In September 2000, the network changed its name to Telemundo Internacional, abandoning its original focus as a news channel to convert into a bilingual general entertainment network. At that time, the rebranded network began airing programs from the Telemundo broadcast network and later, its sister cable channel mun2; it also carried some shows produced by the Telemundo Internacional production division, such as the talk shows Hoy en América ("Today in America") and América en vivo ("America Live") as well as four daily newscasts – some of which were rebroadcast on Telemundo, including a Mexico City-based late-night program Noticiero Telemundo Internacional (which ran on the Telemundo network until its cancellation in 2011, and aired as a substitute for local newscasts on some of the network's broadcast affiliates). Senior anchor Marian de la Fuente was the last anchor to also serve as the managing editor for its news operation.

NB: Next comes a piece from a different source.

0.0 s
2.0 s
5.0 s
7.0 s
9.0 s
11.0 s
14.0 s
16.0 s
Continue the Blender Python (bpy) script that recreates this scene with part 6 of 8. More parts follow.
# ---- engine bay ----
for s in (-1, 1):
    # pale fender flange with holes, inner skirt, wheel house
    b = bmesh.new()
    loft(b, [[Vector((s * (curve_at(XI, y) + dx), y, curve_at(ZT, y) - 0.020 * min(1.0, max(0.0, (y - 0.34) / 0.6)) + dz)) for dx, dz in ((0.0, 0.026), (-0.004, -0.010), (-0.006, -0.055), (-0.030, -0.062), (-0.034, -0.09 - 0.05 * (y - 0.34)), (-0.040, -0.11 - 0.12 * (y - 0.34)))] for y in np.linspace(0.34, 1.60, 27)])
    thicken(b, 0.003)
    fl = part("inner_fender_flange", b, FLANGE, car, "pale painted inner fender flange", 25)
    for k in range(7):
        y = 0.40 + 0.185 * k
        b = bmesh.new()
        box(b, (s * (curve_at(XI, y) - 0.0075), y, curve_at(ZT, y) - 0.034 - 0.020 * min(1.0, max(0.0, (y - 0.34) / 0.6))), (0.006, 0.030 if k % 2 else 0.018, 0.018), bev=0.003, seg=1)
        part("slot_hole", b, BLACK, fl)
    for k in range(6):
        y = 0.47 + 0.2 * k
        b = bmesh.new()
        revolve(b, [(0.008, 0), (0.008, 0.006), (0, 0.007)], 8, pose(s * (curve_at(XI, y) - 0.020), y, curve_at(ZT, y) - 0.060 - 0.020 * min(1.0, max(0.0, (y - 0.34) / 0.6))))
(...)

In 2005, Telemundo reduced news programming on the cable network and dropped the mun2 shows; it then began to air some older telenovelas produced by Colombian production company RTI, which maintained a content partnership with Telemundo that included co-production agreements for some telenovelas seen on the broadcast network. The news output closed in July 2006, coinciding with the closure of the original Telemundo Internacional, which was no longer considered viable. The network instead used its resources to with US and Puerto Rican networks instead.

===Revival===
In 2009, the channel was revived, being represented in Latin America by Televisa Networks. The channel by 2013 was among the ten most-watched cable networks available in Mexico. In Venezuela, it was among the top five. Talks with operators in Chile and Argentina were underway. In the first five years since its revival, the channel's advertising revenue in Mexico increased over 30% each year. From June 2014, HBO Latin America Group (currently Olé Distribution) became in charge of the channel's handling.

==Programming==

Telemundo Internacional programming slate relies primarily on a variety of programming from the main Telemundo network schedule, consisting mainly of telenovelas, sports, talk and variety series and feature films.

Telemundo Internacional does not carry any traditional advertising; breaks within programs consist largely of public service announcements (which comprise 90% of breaks), along with promotions for Telemundo Internacional programs (which make up 5% of the breaks).